Natürlich gibt es immer Momente, die einen emotional anfassen. Als Notfallsanitäter kann ich mich davon aber nicht überwältigen lassen. Ich bin vor Ort, um den Menschen zu helfen, das hat oberste Priorität. Meine Einsatzerfahrung aus acht Jahren hilft mir, mit diesem Leid umzugehen.
Wichtig in all diesem Chaos ist dabei ein strukturiertes Vorgehen mit klaren Zuständigkeiten. Mein Einsatz, bei dem ich Helfer der psychosozialen Notfallversorgung begleitete, begann morgens um sieben Uhr. Wir fuhren von Ortschaft zu Ortschaft, um Betroffenen bei akuten Fragen zu helfen. Menschen, die nicht nur ihr Hab und Gut verloren haben, sondern auch Freunde, Familien, Nachbarn.
Ich erinnere mich an einen Mann, ein Vater von drei Kindern, der nur noch 100 Euro in seiner Tasche hatte – und nicht mehr weiterwusste. Es half diesem Mann, bei uns Gehör und Zuversicht zu finden. Es half ihm zu merken, dass er nicht alleine ist.
Unsere Einsätze gingen immer bis zum Sonnenuntergang. Denn dann, in der Dunkelheit und teils ohne funktionierende Beleuchtung, stieg die Unfallgefahr für die Rettungskräfte im Ahrtal. Die Infrastruktur – Straßen und Brücken – war unterspült oder zerstört. Wir Rettungskräfte müssen bei solchen Einsätzen auch auf uns und unsere Sicherheit achten.
Das Ganze ist nicht einfach zu verarbeiten. Erst Zuhause mit etwas Abstand, wenn die Gedanken zurück an den Einsatzort gehen, realisiert man vollends, was man dort gesehen und erlebt hat.
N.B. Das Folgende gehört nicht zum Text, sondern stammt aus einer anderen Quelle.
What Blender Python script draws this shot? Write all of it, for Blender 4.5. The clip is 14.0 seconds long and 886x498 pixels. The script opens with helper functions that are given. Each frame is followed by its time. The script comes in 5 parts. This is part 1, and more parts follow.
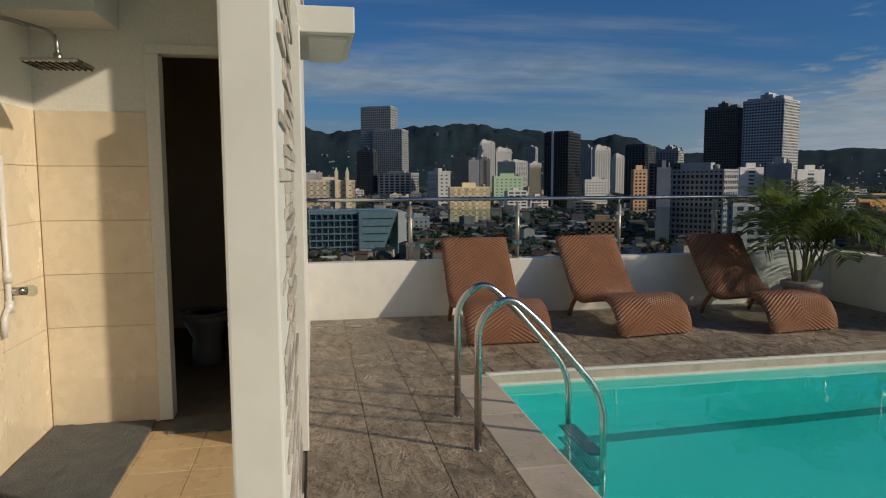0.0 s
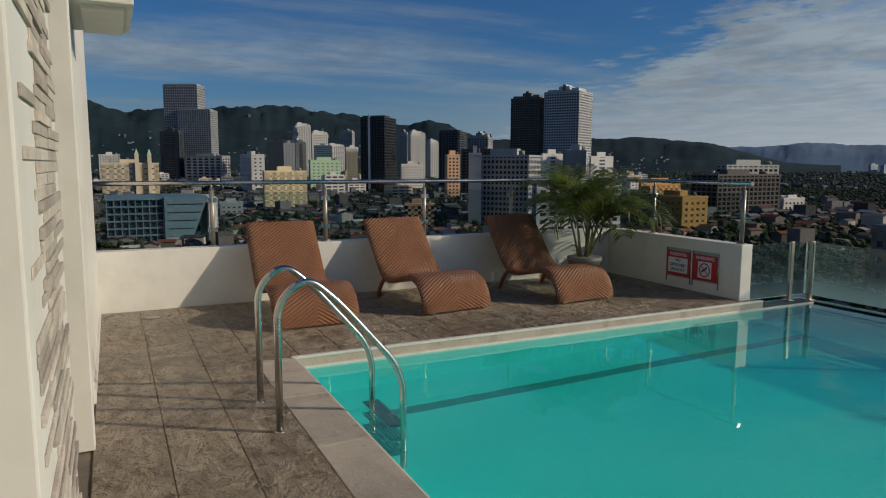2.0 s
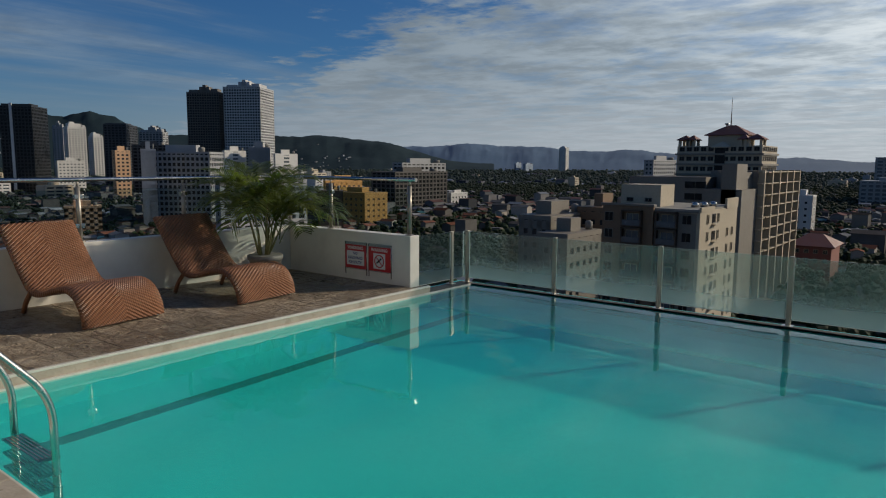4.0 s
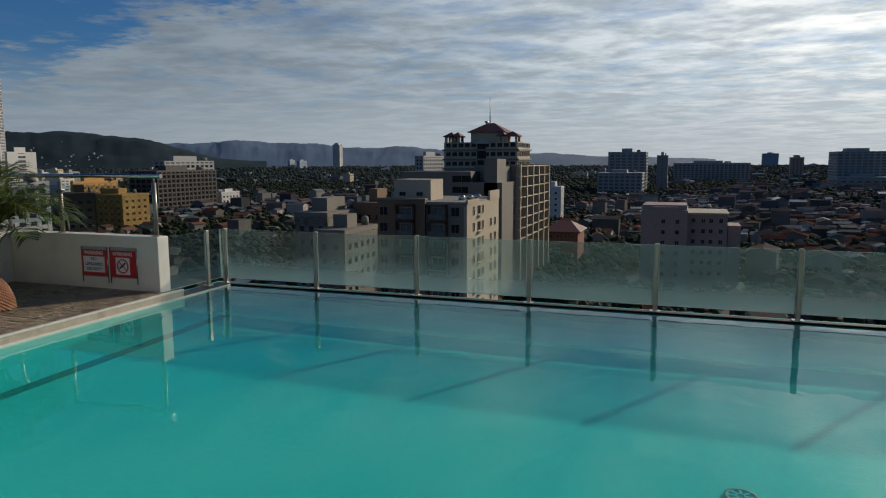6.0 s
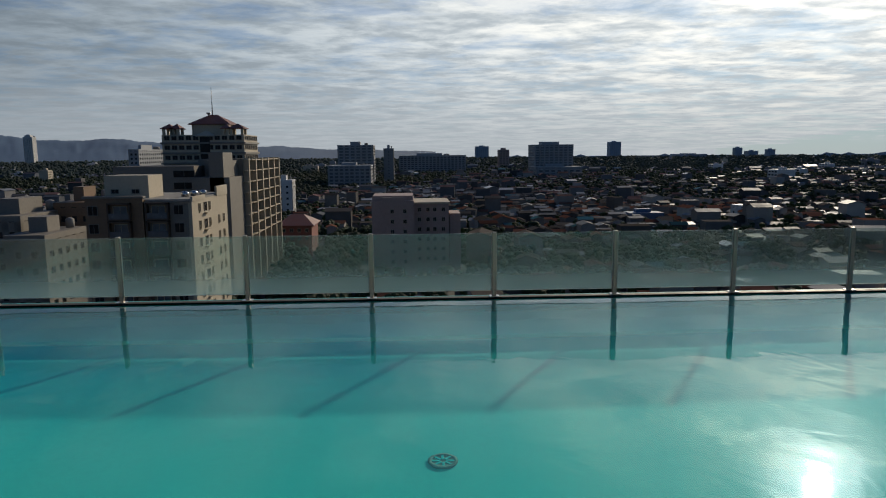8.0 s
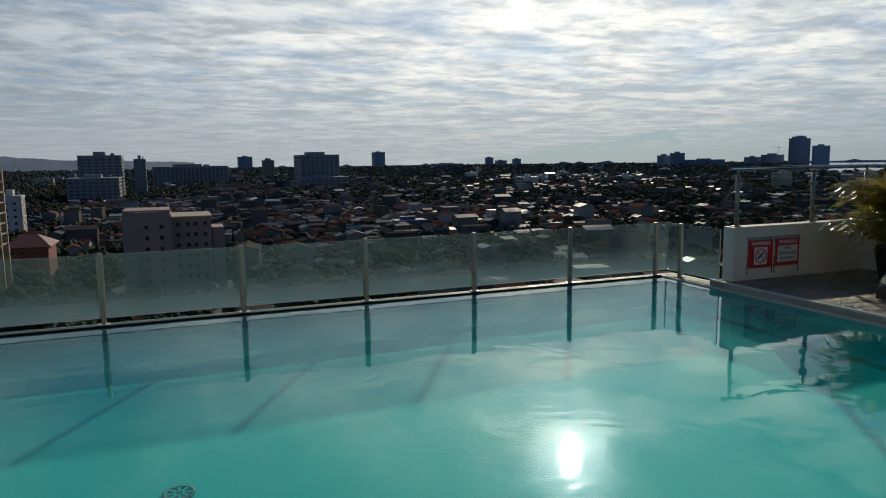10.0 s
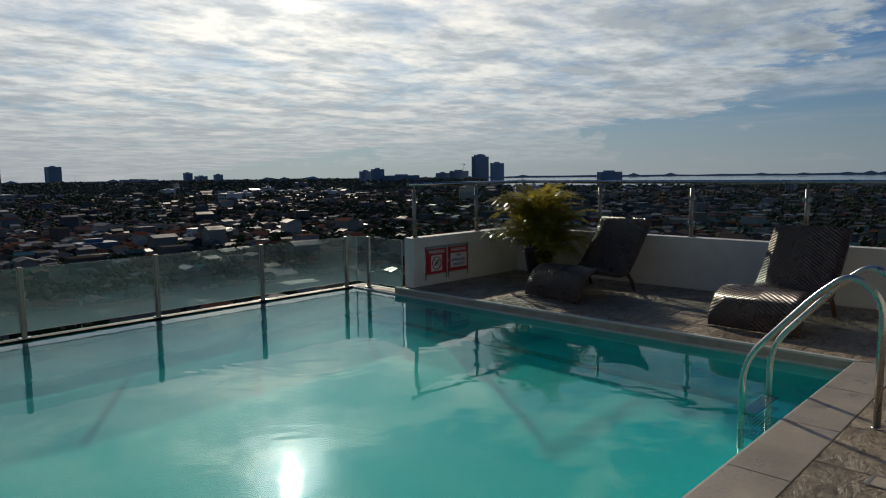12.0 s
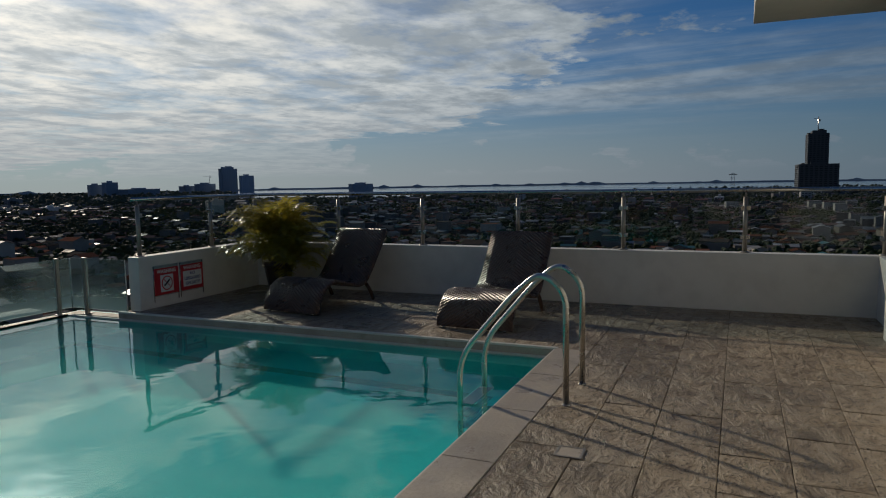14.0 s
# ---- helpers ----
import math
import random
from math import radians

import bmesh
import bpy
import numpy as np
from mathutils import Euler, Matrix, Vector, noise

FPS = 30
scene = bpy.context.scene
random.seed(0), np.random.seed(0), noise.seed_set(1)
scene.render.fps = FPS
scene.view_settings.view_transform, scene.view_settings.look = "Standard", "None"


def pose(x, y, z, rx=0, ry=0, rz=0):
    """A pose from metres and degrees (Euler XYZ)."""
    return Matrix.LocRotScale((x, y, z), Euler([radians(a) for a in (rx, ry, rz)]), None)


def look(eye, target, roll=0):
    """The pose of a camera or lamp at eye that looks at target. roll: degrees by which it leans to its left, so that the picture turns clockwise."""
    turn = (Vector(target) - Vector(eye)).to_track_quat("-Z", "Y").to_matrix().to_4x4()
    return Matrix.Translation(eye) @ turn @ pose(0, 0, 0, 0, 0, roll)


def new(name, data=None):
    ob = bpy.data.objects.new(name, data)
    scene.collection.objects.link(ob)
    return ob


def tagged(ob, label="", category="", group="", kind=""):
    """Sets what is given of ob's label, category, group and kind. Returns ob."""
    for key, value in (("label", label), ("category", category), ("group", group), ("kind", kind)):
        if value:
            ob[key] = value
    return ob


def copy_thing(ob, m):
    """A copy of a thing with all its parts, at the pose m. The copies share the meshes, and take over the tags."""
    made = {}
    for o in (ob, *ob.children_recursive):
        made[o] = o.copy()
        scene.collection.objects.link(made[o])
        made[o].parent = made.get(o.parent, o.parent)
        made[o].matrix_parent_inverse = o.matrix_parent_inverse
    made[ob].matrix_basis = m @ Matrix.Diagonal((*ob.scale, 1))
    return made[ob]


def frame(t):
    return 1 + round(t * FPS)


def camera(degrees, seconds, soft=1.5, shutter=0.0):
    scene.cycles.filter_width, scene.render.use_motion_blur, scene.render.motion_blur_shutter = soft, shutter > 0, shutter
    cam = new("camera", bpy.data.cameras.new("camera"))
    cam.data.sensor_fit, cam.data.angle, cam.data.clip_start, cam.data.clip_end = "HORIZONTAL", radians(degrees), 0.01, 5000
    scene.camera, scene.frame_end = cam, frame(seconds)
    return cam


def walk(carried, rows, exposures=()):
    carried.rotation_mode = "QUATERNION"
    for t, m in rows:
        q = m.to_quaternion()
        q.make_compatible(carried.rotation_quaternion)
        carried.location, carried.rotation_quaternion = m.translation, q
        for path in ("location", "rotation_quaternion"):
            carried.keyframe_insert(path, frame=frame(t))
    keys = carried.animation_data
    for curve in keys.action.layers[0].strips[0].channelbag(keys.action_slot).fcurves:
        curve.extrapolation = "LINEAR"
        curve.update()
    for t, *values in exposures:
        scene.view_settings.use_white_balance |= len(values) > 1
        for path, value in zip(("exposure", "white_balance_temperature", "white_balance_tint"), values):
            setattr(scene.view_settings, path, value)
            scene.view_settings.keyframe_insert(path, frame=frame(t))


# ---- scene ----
cam = camera(66.0, 14.0, soft=1.1)
PATH = [
    (0.0, 0.007, 0.006, 1.420, -10.75, -5.72, 0.19),
    (0.5, 0.020, -0.011, 1.421, -12.85, -5.96, 0.08),
    (1.0, 0.040, -0.029, 1.417, -15.79, -6.14, 0.06),
    (1.5, 0.070, -0.076, 1.422, -20.12, -6.51, 0.10),
    (2.0, 0.090, -0.102, 1.412, -25.91, -7.04, -0.17),
    (2.5, 0.101, -0.117, 1.409, -31.38, -7.56, -0.43),
    (3.0, 0.110, -0.119, 1.420, -37.14, -7.86, -0.64),
    (3.5, 0.123, -0.123, 1.415, -44.66, -7.09, -0.50),
    (3.7, 0.137, -0.141, 1.412, -47.78, -7.05, -0.41),
    (5.8, 0.278, -0.316, 1.390, -67.95, -7.37, -0.08),
    (6.0, 0.288, -0.333, 1.373, -70.38, -7.36, 0.21),
    (6.5, 0.313, -0.375, 1.381, -76.68, -7.69, 0.16),
    (7.0, 0.296, -0.418, 1.386, -82.16, -7.75, 0.04),
    (7.5, 0.289, -0.465, 1.375, -87.46, -7.90, 0.36),
    (8.0, 0.281, -0.510, 1.378, -92.58, -8.06, 0.49),
    (8.2, 0.271, -0.527, 1.382, -94.21, -8.06, 0.20),
    (10.3, 0.234, -0.713, 1.378, -114.96, -7.13, 0.79),
    (10.5, 0.193, -0.701, 1.386, -117.00, -6.90, 0.78),
    (11.0, 0.159, -0.750, 1.384, -122.52, -6.66, 0.99),
    (11.5, 0.115, -0.790, 1.384, -128.89, -6.55, 0.95),
    (12.0, 0.053, -0.821, 1.390, -136.10, -6.41, 0.67),
    (12.5, 0.017, -0.847, 1.389, -142.32, -6.20, 0.66),
    (13.0, -0.027, -0.873, 1.395, -147.80, -6.10, 0.66),
    (13.5, -0.073, -0.890, 1.397, -152.31, -5.82, 0.91),
    (14.0, -0.118, -0.907, 1.390, -156.59, -5.69, 0.99),
]
walk(cam, [(t, pose(x, y, z, 90 + pitch, roll, yaw)) for t, x, y, z, yaw, pitch, roll in PATH],
     exposures=[(0.0, -0.15), (3.5, -0.18), (6.0, -0.22), (8.0, -0.34), (10.5, -0.5), (12.0, -0.62), (14.0, -0.78)])

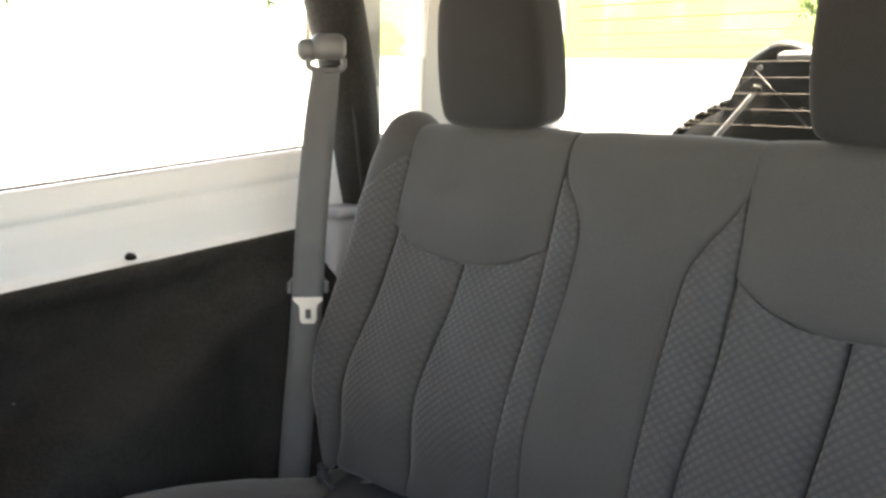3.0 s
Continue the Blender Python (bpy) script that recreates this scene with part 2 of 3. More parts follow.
def tube(name, path, radius, mat, sides=12, cap=True):
    """A round bar along a path; radius may be a number or one for each point."""
    path = np.asarray(path, float)
    radii = np.broadcast_to(np.asarray(radius, float), (len(path),))
    way = np.gradient(path, axis=0)
    way /= np.linalg.norm(way, axis=1, keepdims=True)
    side = np.cross(way[0], (0.31, 0.22, 0.93))
    rows = []
    for p, w, r in zip(path, way, radii):
        side = side - (side @ w) * w
        side /= np.linalg.norm(side)
        up = np.cross(w, side)
        a = np.linspace(0, 2 * math.pi, sides, endpoint=False)[:, None]
        rows.append(p + r * (np.cos(a) * side + np.sin(a) * up))
    me = grid(name, rows, mat, closed=True)
    if cap:
        bm = bmesh.new()
        bm.from_mesh(me)
        bmesh.ops.holes_fill(bm, edges=[e for e in bm.edges if e.is_boundary], sides=0)
        for f in bm.faces:
            f.smooth = len(f.verts) == 4
        bm.to_mesh(me)
        bm.free()
    return me


def ease(a, b, x):
    t = np.clip((np.asarray(x, float) - a) / (b - a), 0, 1)
    return t * t * (3 - 2 * t)


def spline(points, n):
    """A smooth path through a few points."""
    p = np.asarray(points, float)
    p = np.vstack([2 * p[0] - p[1], p, 2 * p[-1] - p[-2]])
    out = []
    for i in range(1, len(p) - 2):
        for t in np.linspace(0, 1, n, endpoint=False):
            a, b, c, d = p[i - 1:i + 3]
            out.append(0.5 * (2 * b + (c - a) * t + (2 * a - 5 * b + 4 * c - d) * t * t + (3 * b - a - 3 * c + d) * t ** 3))
    return np.vstack([out, p[-2]])


# ---- upholstery: panels laid on a profile curve ----
class Profile:
    """A curve seen from the side: q along it gives forward and up, and the outward normal."""

    def __init__(self, q, forward, up, facing=1):
        self.q, self.f, self.h = np.asarray(q), np.asarray(forward), np.asarray(up)
        df, dh = np.gradient(self.f), np.gradient(self.h)
        size = np.hypot(df, dh)
        self.nf, self.nh = facing * dh / size, -facing * df / size

    def at(self, q):
        return [np.interp(q, self.q, a) for a in (self.f, self.h, self.nf, self.nh)]


def back_profile():
    q, f, h = [], [], []
    belly = lambda v: 0.036 * math.exp(-((v - 0.16) / (0.105 if v < 0.16 else 0.128)) ** 2) + 0.004 * math.exp(-((v - 0.5) / 0.09) ** 2)
    for a in np.linspace(120, 6, 14):
        q.append(0.018 - 0.022 * radians(a)), f.append(belly(0.018) - 0.022 * (1 - math.cos(radians(a)))), h.append(0.018 - 0.022 * math.sin(radians(a)))
    for v in np.linspace(0.020, 0.575, 93):
        q.append(v), f.append(belly(v)), h.append(v)
    for a in np.linspace(4, 170, 26):
        q.append(0.577 + 0.04 * radians(a)), f.append(belly(0.577) - 0.04 * (1 - math.cos(radians(a)))), h.append(0.577 + 0.04 * math.sin(radians(a)))
    return Profile(q, f, h)


def seat_profile():
    q, f, h = [], [], []
    top = lambda d: -0.046 - 0.052 * d + 0.012 * math.exp(-((d - 0.33) / 0.09) ** 2) + 0.36 * max(0.0, 0.012 - d)
    for d in np.linspace(-0.07, 0.355, 70):
        q.append(d), f.append(d), h.append(top(d))
    r = 0.062
    for a in np.linspace(5, 97, 24):
        q.append(0.355 + r * radians(a)), f.append(0.355 + r * math.sin(radians(a))), h.append(top(0.355) - r * (1 - math.cos(radians(a))))
    f0, h0, q0 = f[-1], h[-1], q[-1]
    for k in np.linspace(0.008, 0.036, 6):
        q.append(q0 + k), f.append(f0 - 0.12 * k), h.append(h0 - k)
    f0, h0, q0 = f[-1], h[-1], q[-1]
    for a in np.linspace(10, 100, 10):
        q.append(q0 + 0.02 * radians(a)), f.append(f0 - 0.02 * (1 - math.cos(radians(a)))), h.append(h0 - 0.02 * math.sin(radians(a)))
    return Profile(q, f, h, -1)


BACK, SEAT = back_profile(), seat_profile()


def crowded(n):
    """Steps from 0 to 1 that crowd towards both ends."""
    t = np.linspace(0, 1, n)
    return 0.5 - 0.5 * np.cos(math.pi * t) if n > 3 else t


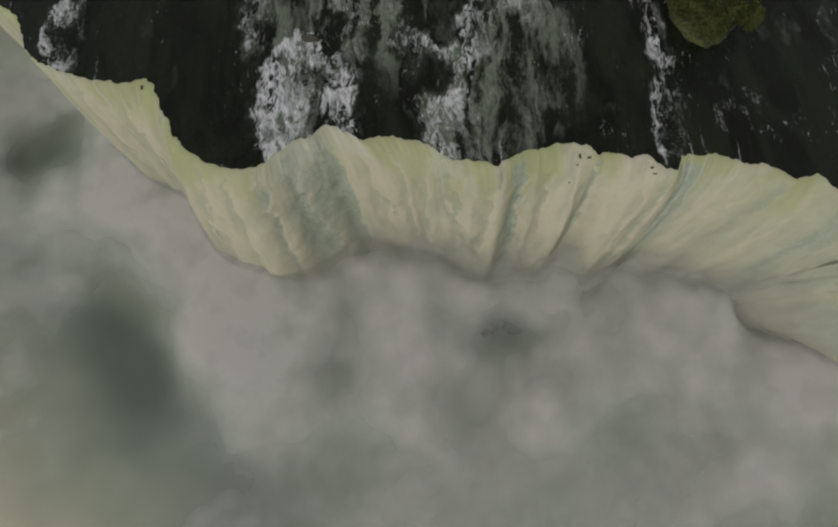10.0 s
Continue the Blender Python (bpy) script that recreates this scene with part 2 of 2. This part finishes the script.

In Erinnerung geblieben ist mir vor allem ein Bild: Ein Baum, in dessen Ästen hoch oben Kleidungsstücke hingen, die so den Höchststand des verheerenden Hochwassers markierten.
Aber ich kann aus dem Einsatz auch Positives ziehen. Es ist schön zu sehen, dass unsere Gesellschaft in Zeiten der Not zusammenrückt. Und ich bin noch dankbarer, dass es mir und meiner Familie gut geht. Ich würde jederzeit wieder helfen."